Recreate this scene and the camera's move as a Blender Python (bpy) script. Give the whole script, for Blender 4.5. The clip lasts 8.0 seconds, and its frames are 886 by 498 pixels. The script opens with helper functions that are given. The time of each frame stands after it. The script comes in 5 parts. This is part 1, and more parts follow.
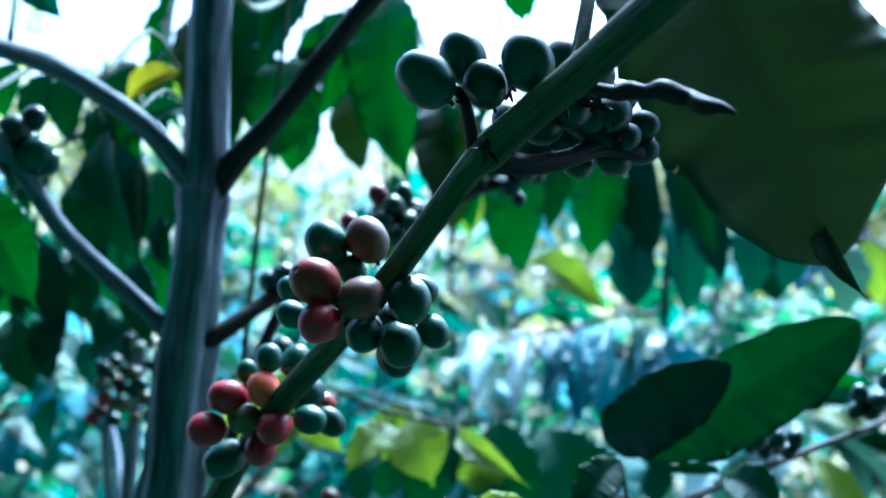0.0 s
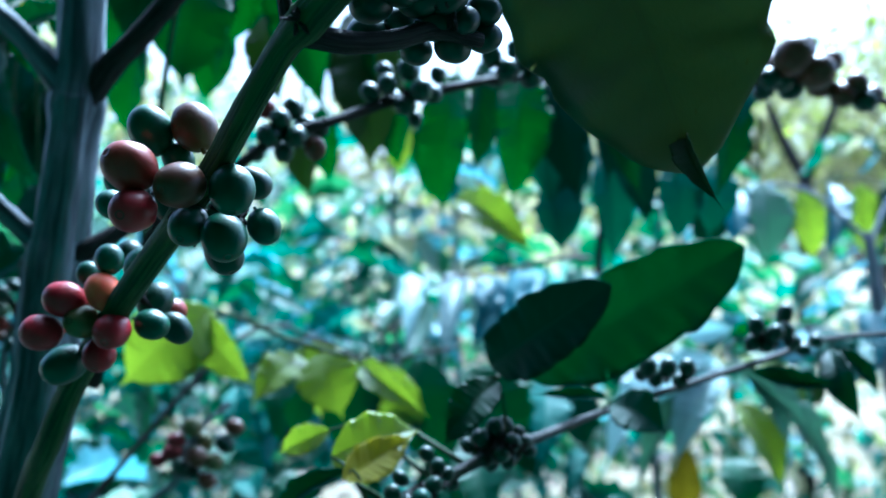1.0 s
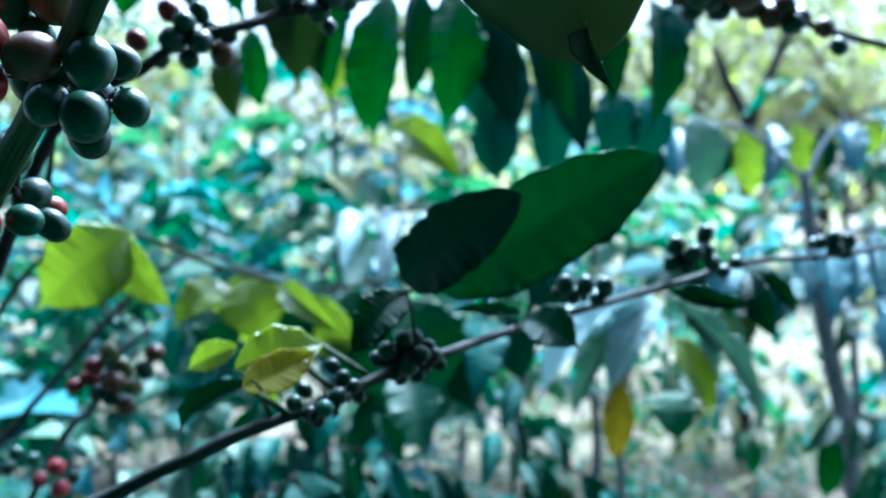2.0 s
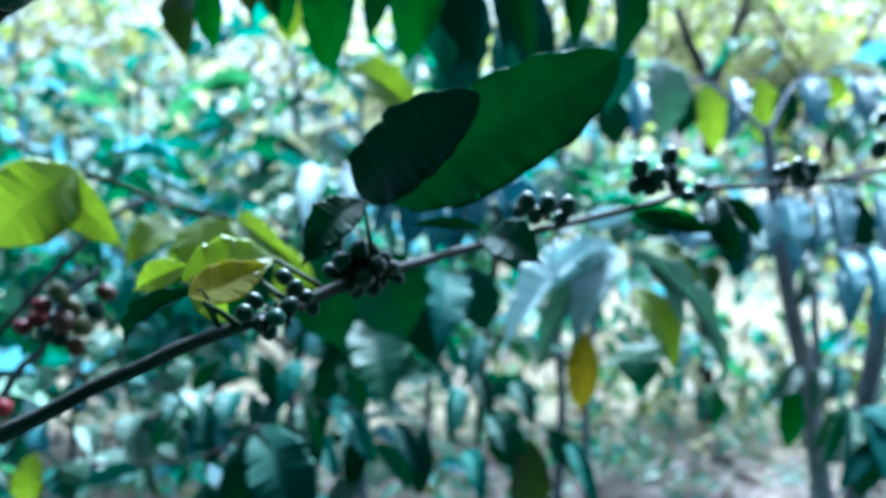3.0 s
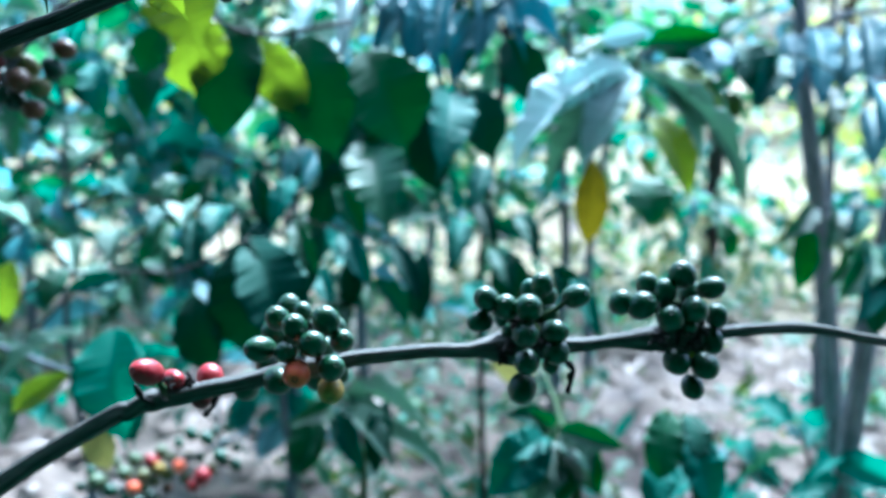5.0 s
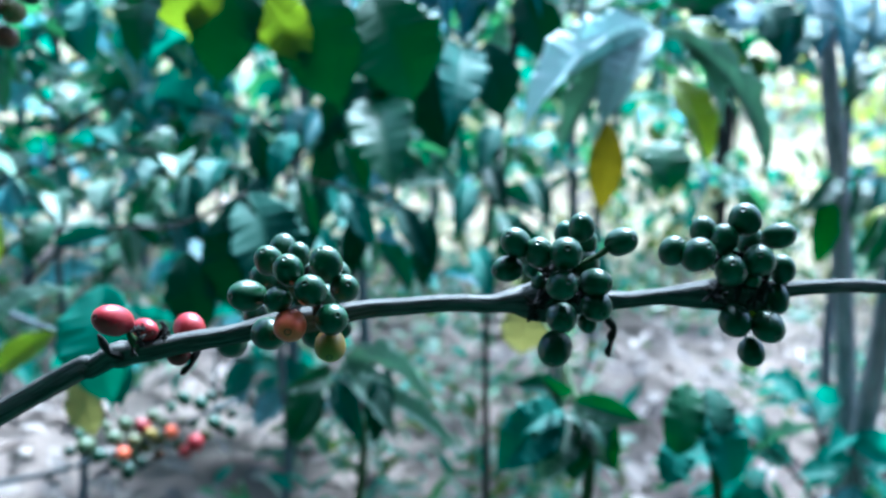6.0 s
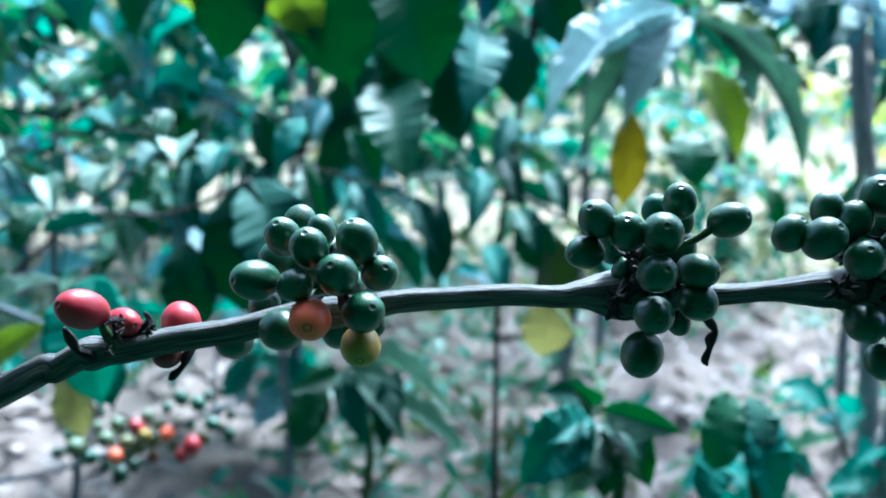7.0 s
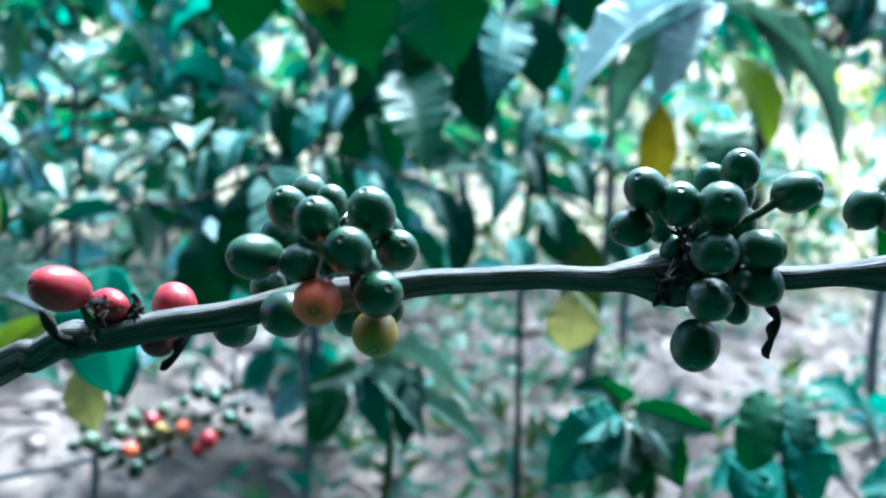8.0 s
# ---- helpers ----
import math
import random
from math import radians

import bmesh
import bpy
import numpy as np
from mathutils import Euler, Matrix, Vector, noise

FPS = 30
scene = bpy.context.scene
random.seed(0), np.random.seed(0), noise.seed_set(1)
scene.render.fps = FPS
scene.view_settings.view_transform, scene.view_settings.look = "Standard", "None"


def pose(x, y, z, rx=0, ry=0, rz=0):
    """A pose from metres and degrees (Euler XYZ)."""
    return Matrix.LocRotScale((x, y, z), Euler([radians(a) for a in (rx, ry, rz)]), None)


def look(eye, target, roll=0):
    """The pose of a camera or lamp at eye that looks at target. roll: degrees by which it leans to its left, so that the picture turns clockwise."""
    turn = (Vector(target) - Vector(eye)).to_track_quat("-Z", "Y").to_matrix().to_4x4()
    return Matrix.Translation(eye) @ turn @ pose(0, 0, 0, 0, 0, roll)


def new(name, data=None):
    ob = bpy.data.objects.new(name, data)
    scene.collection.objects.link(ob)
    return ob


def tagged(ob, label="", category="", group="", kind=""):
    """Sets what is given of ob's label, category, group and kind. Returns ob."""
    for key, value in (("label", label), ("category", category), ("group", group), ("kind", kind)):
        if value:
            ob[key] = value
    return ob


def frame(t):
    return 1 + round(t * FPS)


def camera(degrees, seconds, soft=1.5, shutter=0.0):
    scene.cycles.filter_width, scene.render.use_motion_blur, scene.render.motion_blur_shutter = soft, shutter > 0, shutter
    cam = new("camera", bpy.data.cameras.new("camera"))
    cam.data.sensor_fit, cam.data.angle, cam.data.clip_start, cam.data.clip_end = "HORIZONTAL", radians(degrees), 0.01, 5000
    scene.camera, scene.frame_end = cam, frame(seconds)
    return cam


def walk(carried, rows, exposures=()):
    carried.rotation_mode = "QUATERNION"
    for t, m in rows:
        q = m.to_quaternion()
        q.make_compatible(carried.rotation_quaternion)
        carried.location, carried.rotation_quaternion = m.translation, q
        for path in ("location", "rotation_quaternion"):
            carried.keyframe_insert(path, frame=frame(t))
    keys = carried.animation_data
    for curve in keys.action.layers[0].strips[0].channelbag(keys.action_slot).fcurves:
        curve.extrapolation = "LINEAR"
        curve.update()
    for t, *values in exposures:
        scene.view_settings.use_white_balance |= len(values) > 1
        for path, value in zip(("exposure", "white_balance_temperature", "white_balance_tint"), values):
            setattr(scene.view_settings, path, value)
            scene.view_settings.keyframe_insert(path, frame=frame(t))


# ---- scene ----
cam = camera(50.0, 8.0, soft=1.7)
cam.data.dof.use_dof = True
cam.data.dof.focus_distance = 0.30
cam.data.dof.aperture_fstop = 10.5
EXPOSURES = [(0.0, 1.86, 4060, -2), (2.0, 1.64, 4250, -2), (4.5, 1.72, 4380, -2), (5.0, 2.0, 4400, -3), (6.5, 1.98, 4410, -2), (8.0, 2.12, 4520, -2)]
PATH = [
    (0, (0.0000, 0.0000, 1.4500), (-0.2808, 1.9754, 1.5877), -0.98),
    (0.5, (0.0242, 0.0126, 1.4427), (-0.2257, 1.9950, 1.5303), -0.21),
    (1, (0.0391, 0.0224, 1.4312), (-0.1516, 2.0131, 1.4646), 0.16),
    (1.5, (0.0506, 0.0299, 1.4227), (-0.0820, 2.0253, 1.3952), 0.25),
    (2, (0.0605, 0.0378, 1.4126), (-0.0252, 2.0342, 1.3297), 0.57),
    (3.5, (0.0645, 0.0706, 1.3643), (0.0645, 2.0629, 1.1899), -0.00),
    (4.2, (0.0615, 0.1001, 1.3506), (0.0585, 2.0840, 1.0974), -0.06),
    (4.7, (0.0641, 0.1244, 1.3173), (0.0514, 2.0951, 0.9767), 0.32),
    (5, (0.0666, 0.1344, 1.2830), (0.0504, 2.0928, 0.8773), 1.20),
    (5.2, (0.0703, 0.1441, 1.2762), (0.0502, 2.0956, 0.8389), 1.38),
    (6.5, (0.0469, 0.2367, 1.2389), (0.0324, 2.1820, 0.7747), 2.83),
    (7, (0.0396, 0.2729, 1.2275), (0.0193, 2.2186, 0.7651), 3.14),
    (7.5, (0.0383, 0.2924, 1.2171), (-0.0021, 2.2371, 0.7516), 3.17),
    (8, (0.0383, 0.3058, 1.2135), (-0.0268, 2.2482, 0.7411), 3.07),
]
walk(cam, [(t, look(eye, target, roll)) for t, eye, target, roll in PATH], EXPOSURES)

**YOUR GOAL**
Pictures are excluded; output everything else in the data verbatim.

**FULL ANSWER**
Recreate this scene and the camera's move as a Blender Python (bpy) script. Give the whole script, for Blender 4.5. The clip lasts 8.0 seconds, and its frames are 886 by 498 pixels. The script opens with helper functions that are given. The time of each frame stands after it. The script comes in 5 parts. This is part 1, and more parts follow.
0.0 s
1.0 s
2.0 s
3.0 s
5.0 s
6.0 s
7.0 s
8.0 s
# ---- helpers ----
import math
import random
from math import radians

import bmesh
import bpy
import numpy as np
from mathutils import Euler, Matrix, Vector, noise

FPS = 30
scene = bpy.context.scene
random.seed(0), np.random.seed(0), noise.seed_set(1)
scene.render.fps = FPS
scene.view_settings.view_transform, scene.view_settings.look = "Standard", "None"


def pose(x, y, z, rx=0, ry=0, rz=0):
    """A pose from metres and degrees (Euler XYZ)."""
    return Matrix.LocRotScale((x, y, z), Euler([radians(a) for a in (rx, ry, rz)]), None)


def look(eye, target, roll=0):
    """The pose of a camera or lamp at eye that looks at target. roll: degrees by which it leans to its left, so that the picture turns clockwise."""
    turn = (Vector(target) - Vector(eye)).to_track_quat("-Z", "Y").to_matrix().to_4x4()
    return Matrix.Translation(eye) @ turn @ pose(0, 0, 0, 0, 0, roll)


def new(name, data=None):
    ob = bpy.data.objects.new(name, data)
    scene.collection.objects.link(ob)
    return ob


def tagged(ob, label="", category="", group="", kind=""):
    """Sets what is given of ob's label, category, group and kind. Returns ob."""
    for key, value in (("label", label), ("category", category), ("group", group), ("kind", kind)):
        if value:
            ob[key] = value
    return ob


def frame(t):
    return 1 + round(t * FPS)


def camera(degrees, seconds, soft=1.5, shutter=0.0):
    scene.cycles.filter_width, scene.render.use_motion_blur, scene.render.motion_blur_shutter = soft, shutter > 0, shutter
    cam = new("camera", bpy.data.cameras.new("camera"))
    cam.data.sensor_fit, cam.data.angle, cam.data.clip_start, cam.data.clip_end = "HORIZONTAL", radians(degrees), 0.01, 5000
    scene.camera, scene.frame_end = cam, frame(seconds)
    return cam


def walk(carried, rows, exposures=()):
    carried.rotation_mode = "QUATERNION"
    for t, m in rows:
        q = m.to_quaternion()
        q.make_compatible(carried.rotation_quaternion)
        carried.location, carried.rotation_quaternion = m.translation, q
        for path in ("location", "rotation_quaternion"):
            carried.keyframe_insert(path, frame=frame(t))
    keys = carried.animation_data
    for curve in keys.action.layers[0].strips[0].channelbag(keys.action_slot).fcurves:
        curve.extrapolation = "LINEAR"
        curve.update()
    for t, *values in exposures:
        scene.view_settings.use_white_balance |= len(values) > 1
        for path, value in zip(("exposure", "white_balance_temperature", "white_balance_tint"), values):
            setattr(scene.view_settings, path, value)
            scene.view_settings.keyframe_insert(path, frame=frame(t))


# ---- scene ----
cam = camera(50.0, 8.0, soft=1.7)
cam.data.dof.use_dof = True
cam.data.dof.focus_distance = 0.30
cam.data.dof.aperture_fstop = 10.5
EXPOSURES = [(0.0, 1.86, 4060, -2), (2.0, 1.64, 4250, -2), (4.5, 1.72, 4380, -2), (5.0, 2.0, 4400, -3), (6.5, 1.98, 4410, -2), (8.0, 2.12, 4520, -2)]
PATH = [
    (0, (0.0000, 0.0000, 1.4500), (-0.2808, 1.9754, 1.5877), -0.98),
    (0.5, (0.0242, 0.0126, 1.4427), (-0.2257, 1.9950, 1.5303), -0.21),
    (1, (0.0391, 0.0224, 1.4312), (-0.1516, 2.0131, 1.4646), 0.16),
    (1.5, (0.0506, 0.0299, 1.4227), (-0.0820, 2.0253, 1.3952), 0.25),
    (2, (0.0605, 0.0378, 1.4126), (-0.0252, 2.0342, 1.3297), 0.57),
    (3.5, (0.0645, 0.0706, 1.3643), (0.0645, 2.0629, 1.1899), -0.00),
    (4.2, (0.0615, 0.1001, 1.3506), (0.0585, 2.0840, 1.0974), -0.06),
    (4.7, (0.0641, 0.1244, 1.3173), (0.0514, 2.0951, 0.9767), 0.32),
    (5, (0.0666, 0.1344, 1.2830), (0.0504, 2.0928, 0.8773), 1.20),
    (5.2, (0.0703, 0.1441, 1.2762), (0.0502, 2.0956, 0.8389), 1.38),
    (6.5, (0.0469, 0.2367, 1.2389), (0.0324, 2.1820, 0.7747), 2.83),
    (7, (0.0396, 0.2729, 1.2275), (0.0193, 2.2186, 0.7651), 3.14),
    (7.5, (0.0383, 0.2924, 1.2171), (-0.0021, 2.2371, 0.7516), 3.17),
    (8, (0.0383, 0.3058, 1.2135), (-0.0268, 2.2482, 0.7411), 3.07),
]
walk(cam, [(t, look(eye, target, roll)) for t, eye, target, roll in PATH], EXPOSURES)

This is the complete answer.